Among the entries below, which lines run from the line with "Write the Blender" through the line with "made[o] = o.copy()"? Retype those, both ends included, exactly and without pictures.

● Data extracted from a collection
++++++++++

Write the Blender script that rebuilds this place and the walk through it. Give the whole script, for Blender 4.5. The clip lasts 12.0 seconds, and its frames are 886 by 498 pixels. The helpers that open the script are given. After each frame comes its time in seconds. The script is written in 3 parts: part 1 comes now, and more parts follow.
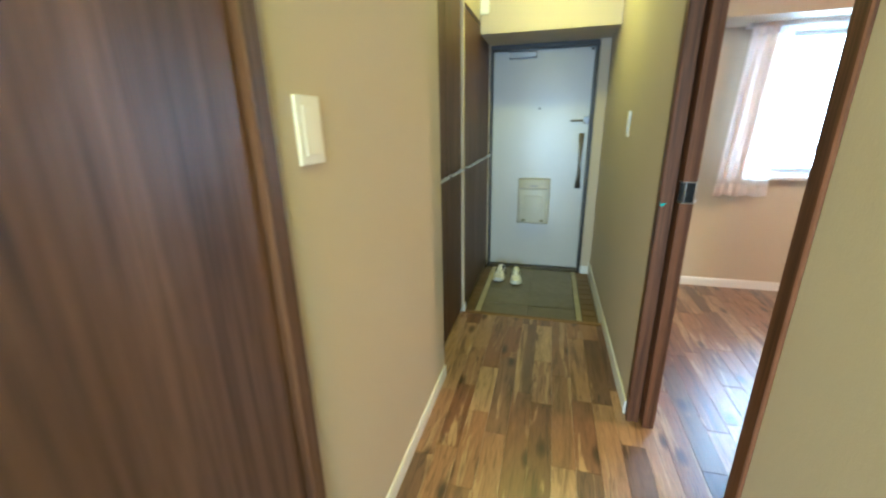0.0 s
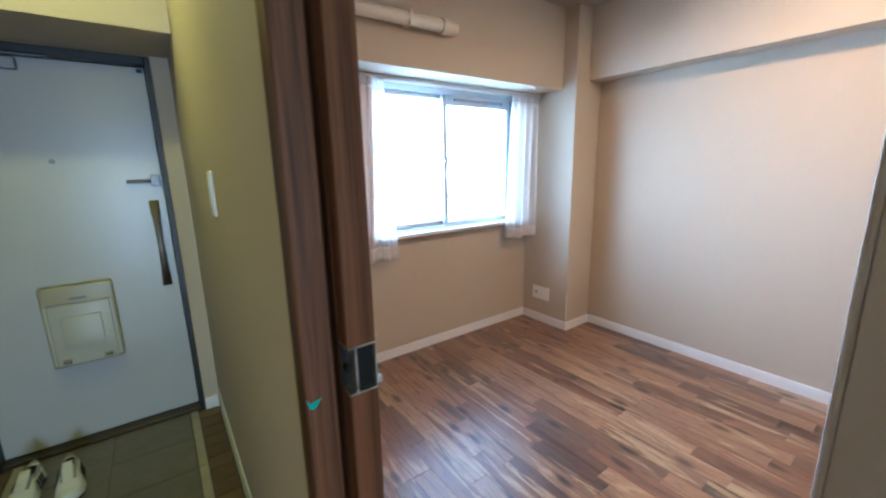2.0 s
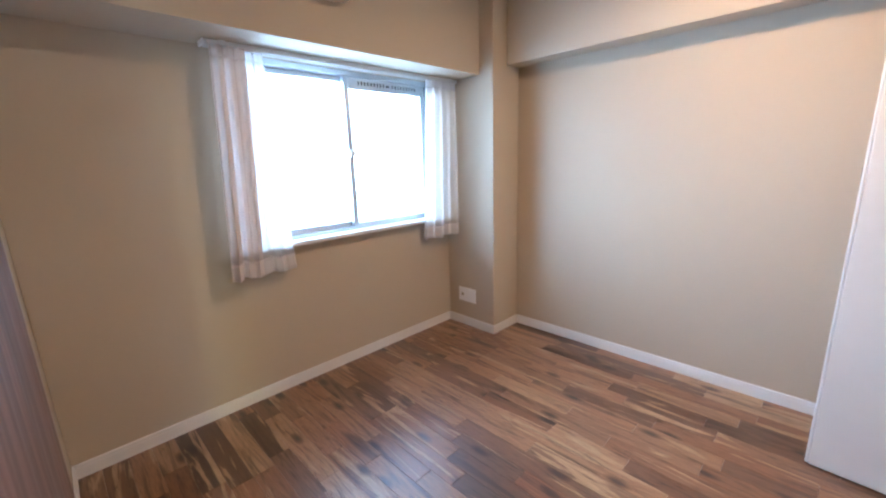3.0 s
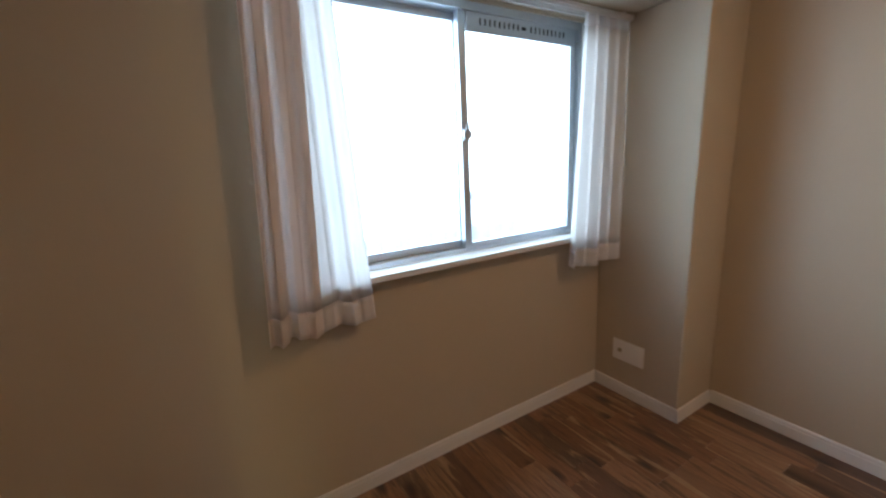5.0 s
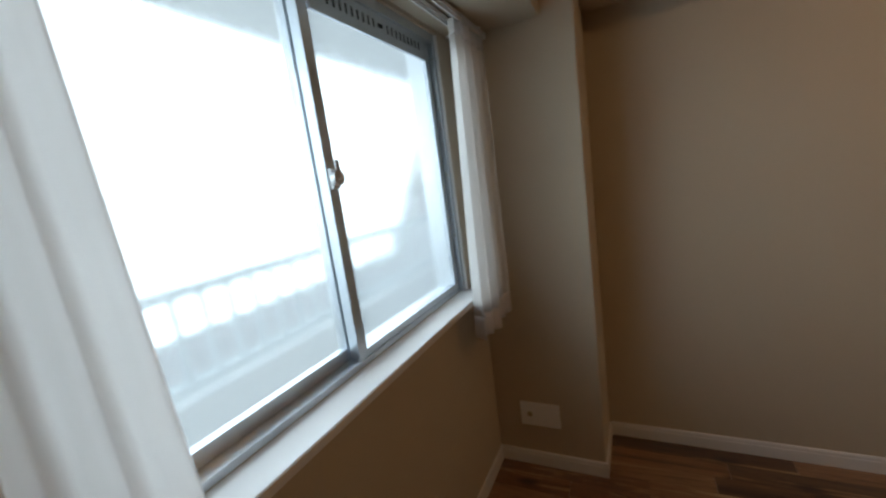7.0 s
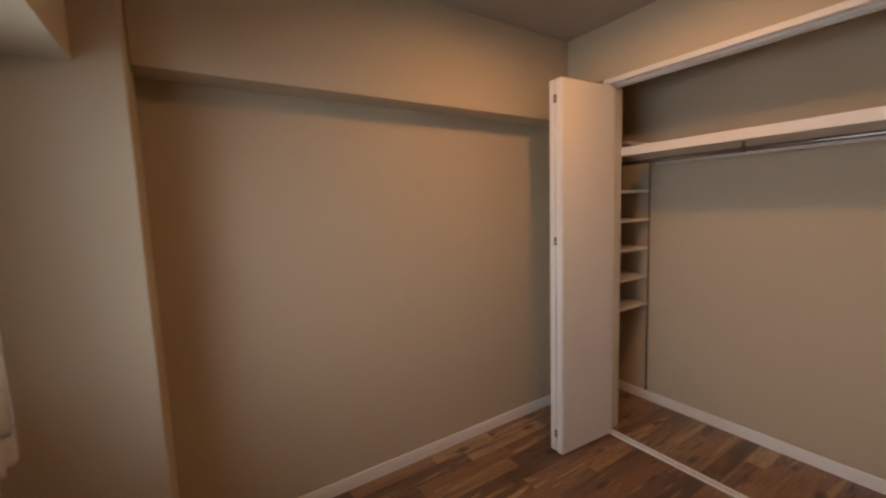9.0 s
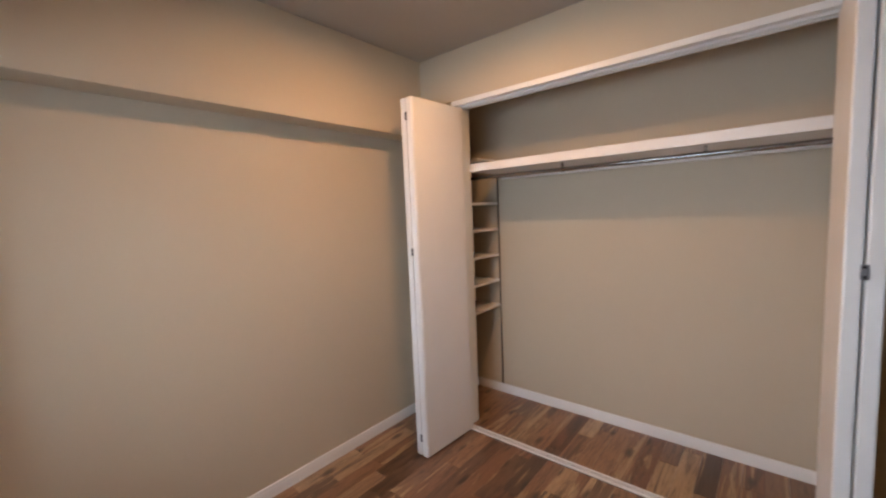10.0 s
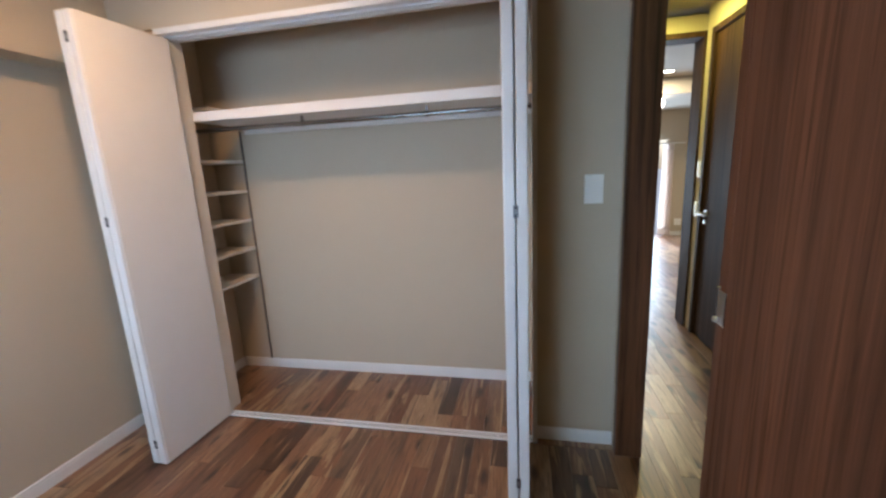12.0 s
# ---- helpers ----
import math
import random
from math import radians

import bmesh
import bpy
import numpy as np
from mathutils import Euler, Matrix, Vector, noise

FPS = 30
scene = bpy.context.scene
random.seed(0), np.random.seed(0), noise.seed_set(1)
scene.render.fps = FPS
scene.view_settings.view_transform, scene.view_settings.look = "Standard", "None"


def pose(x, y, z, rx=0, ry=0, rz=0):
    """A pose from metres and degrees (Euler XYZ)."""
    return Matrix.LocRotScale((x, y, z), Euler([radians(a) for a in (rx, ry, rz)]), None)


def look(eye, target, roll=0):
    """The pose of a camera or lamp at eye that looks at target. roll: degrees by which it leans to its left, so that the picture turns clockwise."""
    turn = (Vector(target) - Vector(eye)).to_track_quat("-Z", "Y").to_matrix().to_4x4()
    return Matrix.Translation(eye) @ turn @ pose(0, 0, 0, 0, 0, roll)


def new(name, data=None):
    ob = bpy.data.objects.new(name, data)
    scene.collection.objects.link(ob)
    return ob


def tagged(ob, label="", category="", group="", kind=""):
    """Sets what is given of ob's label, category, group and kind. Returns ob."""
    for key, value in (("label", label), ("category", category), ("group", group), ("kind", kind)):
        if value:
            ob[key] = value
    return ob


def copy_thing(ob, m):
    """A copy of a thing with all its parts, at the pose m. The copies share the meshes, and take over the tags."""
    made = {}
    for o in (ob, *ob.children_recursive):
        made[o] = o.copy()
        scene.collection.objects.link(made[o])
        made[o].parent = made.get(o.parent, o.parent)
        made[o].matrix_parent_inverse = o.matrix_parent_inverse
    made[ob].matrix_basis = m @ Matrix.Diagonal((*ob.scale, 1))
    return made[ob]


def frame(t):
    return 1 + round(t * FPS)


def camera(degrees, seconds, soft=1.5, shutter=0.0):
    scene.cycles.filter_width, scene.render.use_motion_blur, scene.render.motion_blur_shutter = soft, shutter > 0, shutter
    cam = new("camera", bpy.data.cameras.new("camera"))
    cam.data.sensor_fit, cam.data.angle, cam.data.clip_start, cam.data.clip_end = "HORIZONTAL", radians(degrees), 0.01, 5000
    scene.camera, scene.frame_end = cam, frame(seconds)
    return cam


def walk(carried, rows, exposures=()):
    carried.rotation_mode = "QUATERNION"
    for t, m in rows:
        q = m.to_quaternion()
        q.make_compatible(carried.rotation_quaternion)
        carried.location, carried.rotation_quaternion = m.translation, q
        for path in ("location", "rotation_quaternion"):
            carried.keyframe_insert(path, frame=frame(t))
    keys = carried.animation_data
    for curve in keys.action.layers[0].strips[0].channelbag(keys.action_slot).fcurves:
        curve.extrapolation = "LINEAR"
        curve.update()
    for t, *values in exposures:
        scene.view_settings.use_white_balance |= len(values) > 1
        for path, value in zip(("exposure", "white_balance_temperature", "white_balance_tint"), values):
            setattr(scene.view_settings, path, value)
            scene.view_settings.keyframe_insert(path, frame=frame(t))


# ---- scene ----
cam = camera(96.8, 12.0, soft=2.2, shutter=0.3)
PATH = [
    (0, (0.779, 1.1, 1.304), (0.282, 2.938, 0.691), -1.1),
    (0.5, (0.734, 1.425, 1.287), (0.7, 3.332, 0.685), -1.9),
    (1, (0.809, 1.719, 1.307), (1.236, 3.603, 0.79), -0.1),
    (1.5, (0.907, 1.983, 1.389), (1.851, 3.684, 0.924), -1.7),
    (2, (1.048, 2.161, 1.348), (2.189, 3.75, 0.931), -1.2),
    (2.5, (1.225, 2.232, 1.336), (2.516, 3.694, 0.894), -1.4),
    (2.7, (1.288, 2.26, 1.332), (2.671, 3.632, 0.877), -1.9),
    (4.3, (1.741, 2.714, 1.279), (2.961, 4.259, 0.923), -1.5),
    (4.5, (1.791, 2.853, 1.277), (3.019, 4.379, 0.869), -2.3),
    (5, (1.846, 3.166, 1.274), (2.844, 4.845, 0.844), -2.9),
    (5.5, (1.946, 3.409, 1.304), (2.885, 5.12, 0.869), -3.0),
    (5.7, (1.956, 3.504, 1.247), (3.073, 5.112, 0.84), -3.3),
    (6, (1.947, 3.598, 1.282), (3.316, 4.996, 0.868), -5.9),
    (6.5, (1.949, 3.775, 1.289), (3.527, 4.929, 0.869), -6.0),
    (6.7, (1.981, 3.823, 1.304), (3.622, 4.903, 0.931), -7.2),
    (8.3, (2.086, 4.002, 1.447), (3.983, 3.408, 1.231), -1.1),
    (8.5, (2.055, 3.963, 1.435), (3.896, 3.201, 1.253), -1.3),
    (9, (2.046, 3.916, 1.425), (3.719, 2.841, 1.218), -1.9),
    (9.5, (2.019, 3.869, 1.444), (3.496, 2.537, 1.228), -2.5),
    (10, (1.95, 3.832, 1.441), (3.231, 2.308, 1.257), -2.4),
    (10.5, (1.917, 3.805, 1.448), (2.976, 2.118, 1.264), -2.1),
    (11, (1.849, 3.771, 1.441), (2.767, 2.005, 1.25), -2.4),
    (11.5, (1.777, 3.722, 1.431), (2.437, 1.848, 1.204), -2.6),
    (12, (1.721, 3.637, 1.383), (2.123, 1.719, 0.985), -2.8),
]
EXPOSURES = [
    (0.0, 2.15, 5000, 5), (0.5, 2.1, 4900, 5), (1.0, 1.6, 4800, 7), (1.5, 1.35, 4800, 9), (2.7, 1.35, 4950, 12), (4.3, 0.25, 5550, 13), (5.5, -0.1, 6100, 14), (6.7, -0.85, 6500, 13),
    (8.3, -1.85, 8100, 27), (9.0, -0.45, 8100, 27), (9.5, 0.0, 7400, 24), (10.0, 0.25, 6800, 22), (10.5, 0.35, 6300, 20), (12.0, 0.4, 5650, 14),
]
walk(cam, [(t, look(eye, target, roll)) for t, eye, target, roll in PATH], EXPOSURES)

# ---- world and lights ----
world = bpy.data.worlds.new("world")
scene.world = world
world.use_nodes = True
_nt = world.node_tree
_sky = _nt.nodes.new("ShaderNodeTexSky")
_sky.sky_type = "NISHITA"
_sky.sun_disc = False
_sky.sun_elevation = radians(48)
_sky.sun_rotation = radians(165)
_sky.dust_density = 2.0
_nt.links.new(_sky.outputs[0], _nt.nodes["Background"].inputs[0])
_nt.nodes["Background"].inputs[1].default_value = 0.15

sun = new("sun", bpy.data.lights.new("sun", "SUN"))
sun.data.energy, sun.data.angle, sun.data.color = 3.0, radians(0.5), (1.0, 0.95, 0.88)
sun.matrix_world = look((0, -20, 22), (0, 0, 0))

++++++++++

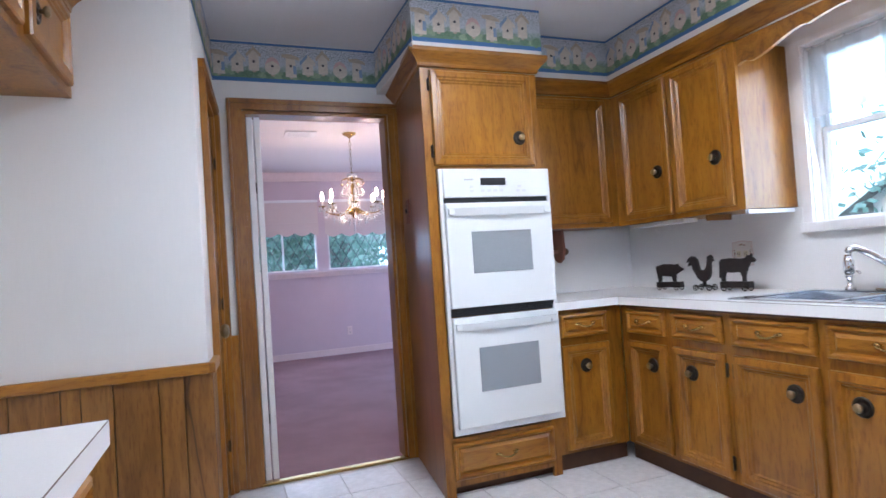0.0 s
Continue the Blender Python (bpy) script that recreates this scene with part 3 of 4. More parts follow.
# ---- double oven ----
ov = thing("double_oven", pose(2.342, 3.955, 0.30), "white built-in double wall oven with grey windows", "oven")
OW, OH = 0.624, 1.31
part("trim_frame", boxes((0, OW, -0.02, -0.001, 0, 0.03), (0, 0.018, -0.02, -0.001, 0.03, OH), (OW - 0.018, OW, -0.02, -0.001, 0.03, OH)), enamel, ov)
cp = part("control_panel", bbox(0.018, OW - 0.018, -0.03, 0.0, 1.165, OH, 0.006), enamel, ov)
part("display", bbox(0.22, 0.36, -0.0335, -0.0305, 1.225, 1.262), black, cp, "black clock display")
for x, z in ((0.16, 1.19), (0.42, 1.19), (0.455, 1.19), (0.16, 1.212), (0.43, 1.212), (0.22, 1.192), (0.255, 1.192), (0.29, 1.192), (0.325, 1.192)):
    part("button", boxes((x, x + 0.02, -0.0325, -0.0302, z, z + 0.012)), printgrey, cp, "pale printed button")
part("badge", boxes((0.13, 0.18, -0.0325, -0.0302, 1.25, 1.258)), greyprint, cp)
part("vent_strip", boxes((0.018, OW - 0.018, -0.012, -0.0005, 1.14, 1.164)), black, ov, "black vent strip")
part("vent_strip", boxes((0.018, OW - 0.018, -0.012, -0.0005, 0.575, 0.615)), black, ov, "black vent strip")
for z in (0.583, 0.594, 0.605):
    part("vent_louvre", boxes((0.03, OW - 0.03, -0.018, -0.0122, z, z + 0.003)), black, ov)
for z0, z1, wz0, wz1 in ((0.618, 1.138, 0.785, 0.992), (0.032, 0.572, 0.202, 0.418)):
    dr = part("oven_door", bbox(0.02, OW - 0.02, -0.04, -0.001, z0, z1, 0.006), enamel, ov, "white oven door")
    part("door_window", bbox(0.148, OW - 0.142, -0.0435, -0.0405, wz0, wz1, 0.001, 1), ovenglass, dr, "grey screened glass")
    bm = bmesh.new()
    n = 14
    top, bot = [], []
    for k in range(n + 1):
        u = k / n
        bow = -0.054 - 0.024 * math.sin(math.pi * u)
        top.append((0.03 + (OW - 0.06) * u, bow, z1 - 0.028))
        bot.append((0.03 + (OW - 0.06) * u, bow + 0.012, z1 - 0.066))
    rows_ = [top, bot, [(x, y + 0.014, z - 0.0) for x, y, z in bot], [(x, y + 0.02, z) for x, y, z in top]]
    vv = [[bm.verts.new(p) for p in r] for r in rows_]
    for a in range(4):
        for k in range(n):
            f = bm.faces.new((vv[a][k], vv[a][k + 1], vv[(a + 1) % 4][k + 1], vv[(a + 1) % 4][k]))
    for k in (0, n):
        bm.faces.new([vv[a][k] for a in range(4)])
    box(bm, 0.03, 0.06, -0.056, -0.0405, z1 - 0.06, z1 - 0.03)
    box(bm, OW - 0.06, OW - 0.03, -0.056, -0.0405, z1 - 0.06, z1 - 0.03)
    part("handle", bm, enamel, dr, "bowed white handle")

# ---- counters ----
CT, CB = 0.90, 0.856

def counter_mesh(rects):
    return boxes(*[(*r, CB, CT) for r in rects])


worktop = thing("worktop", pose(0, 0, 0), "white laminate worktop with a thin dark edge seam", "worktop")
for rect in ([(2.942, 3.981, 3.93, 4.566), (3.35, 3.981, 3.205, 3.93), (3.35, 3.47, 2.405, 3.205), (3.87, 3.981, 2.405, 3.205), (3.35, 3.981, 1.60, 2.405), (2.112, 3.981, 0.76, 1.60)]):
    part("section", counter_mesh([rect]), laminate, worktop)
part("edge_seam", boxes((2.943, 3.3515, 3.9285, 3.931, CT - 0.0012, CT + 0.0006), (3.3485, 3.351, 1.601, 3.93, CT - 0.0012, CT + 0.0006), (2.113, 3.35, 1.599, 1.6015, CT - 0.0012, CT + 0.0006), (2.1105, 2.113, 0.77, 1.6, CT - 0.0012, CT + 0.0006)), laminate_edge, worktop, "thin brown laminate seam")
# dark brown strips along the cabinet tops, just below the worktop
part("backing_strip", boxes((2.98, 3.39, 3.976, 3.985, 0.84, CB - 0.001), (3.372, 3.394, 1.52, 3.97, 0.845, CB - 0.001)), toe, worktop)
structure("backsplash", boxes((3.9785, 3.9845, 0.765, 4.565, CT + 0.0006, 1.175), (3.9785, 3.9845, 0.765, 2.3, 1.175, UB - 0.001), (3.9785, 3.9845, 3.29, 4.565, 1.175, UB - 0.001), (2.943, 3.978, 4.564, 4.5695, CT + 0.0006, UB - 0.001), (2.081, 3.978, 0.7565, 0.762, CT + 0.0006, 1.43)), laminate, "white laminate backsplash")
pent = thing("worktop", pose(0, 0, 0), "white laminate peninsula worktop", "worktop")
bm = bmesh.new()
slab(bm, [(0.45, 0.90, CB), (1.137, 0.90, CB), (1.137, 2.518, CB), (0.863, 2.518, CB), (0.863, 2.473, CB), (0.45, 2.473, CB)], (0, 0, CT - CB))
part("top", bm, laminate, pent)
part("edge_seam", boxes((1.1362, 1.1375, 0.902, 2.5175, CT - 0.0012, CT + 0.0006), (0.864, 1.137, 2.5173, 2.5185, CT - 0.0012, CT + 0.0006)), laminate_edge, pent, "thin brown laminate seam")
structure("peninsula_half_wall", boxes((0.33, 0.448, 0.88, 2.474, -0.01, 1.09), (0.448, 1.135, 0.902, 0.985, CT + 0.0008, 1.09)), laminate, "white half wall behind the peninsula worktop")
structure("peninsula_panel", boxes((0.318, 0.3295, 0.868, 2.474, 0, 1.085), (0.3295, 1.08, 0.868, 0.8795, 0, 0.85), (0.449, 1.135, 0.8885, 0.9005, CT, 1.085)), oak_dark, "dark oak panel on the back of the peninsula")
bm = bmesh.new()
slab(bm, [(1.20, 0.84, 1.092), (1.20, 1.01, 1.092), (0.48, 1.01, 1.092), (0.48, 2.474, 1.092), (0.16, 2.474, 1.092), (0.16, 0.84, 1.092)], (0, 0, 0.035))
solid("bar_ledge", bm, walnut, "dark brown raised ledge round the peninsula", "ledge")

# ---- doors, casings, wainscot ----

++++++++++

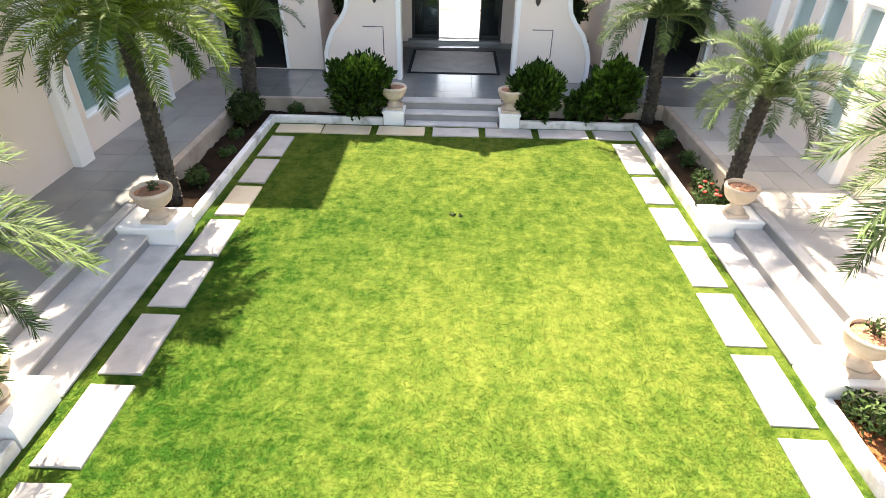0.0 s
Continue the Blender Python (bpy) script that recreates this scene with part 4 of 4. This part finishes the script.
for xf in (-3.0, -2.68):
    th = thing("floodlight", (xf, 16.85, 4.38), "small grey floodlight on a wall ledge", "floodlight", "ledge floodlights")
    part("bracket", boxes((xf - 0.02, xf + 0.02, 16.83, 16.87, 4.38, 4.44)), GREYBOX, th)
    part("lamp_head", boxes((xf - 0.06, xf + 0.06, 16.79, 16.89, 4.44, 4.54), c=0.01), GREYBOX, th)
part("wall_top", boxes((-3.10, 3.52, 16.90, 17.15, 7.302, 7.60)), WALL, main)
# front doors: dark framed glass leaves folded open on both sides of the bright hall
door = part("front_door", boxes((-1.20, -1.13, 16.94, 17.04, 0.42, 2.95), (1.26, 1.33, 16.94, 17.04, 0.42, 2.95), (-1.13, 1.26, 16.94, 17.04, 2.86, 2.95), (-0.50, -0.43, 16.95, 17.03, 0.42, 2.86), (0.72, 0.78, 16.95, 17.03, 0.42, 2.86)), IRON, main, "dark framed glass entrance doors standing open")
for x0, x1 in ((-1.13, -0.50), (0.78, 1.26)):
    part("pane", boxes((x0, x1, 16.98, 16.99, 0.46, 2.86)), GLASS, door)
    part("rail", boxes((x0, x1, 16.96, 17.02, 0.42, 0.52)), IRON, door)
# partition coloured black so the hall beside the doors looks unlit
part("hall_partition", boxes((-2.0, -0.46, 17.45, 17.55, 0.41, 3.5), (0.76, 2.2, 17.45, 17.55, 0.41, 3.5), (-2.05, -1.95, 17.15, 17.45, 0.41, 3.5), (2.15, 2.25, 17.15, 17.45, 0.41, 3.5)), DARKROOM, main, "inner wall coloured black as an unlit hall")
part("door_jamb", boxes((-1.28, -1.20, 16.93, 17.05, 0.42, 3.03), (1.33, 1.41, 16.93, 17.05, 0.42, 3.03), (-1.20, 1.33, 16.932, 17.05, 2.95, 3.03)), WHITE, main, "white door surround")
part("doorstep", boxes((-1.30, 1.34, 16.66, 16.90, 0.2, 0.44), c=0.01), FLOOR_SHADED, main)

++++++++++

● Written solution
Write the Blender script that rebuilds this place and the walk through it. Give the whole script, for Blender 4.5. The clip lasts 12.0 seconds, and its frames are 886 by 498 pixels. The helpers that open the script are given. After each frame comes its time in seconds. The script is written in 3 parts: part 1 comes now, and more parts follow.
0.0 s
2.0 s
3.0 s
5.0 s
7.0 s
9.0 s
10.0 s
12.0 s
# ---- helpers ----
import math
import random
from math import radians

import bmesh
import bpy
import numpy as np
from mathutils import Euler, Matrix, Vector, noise

FPS = 30
scene = bpy.context.scene
random.seed(0), np.random.seed(0), noise.seed_set(1)
scene.render.fps = FPS
scene.view_settings.view_transform, scene.view_settings.look = "Standard", "None"


def pose(x, y, z, rx=0, ry=0, rz=0):
    """A pose from metres and degrees (Euler XYZ)."""
    return Matrix.LocRotScale((x, y, z), Euler([radians(a) for a in (rx, ry, rz)]), None)


def look(eye, target, roll=0):
    """The pose of a camera or lamp at eye that looks at target. roll: degrees by which it leans to its left, so that the picture turns clockwise."""
    turn = (Vector(target) - Vector(eye)).to_track_quat("-Z", "Y").to_matrix().to_4x4()
    return Matrix.Translation(eye) @ turn @ pose(0, 0, 0, 0, 0, roll)


def new(name, data=None):
    ob = bpy.data.objects.new(name, data)
    scene.collection.objects.link(ob)
    return ob


def tagged(ob, label="", category="", group="", kind=""):
    """Sets what is given of ob's label, category, group and kind. Returns ob."""
    for key, value in (("label", label), ("category", category), ("group", group), ("kind", kind)):
        if value:
            ob[key] = value
    return ob


def copy_thing(ob, m):
    """A copy of a thing with all its parts, at the pose m. The copies share the meshes, and take over the tags."""
    made = {}
    for o in (ob, *ob.children_recursive):
        made[o] = o.copy()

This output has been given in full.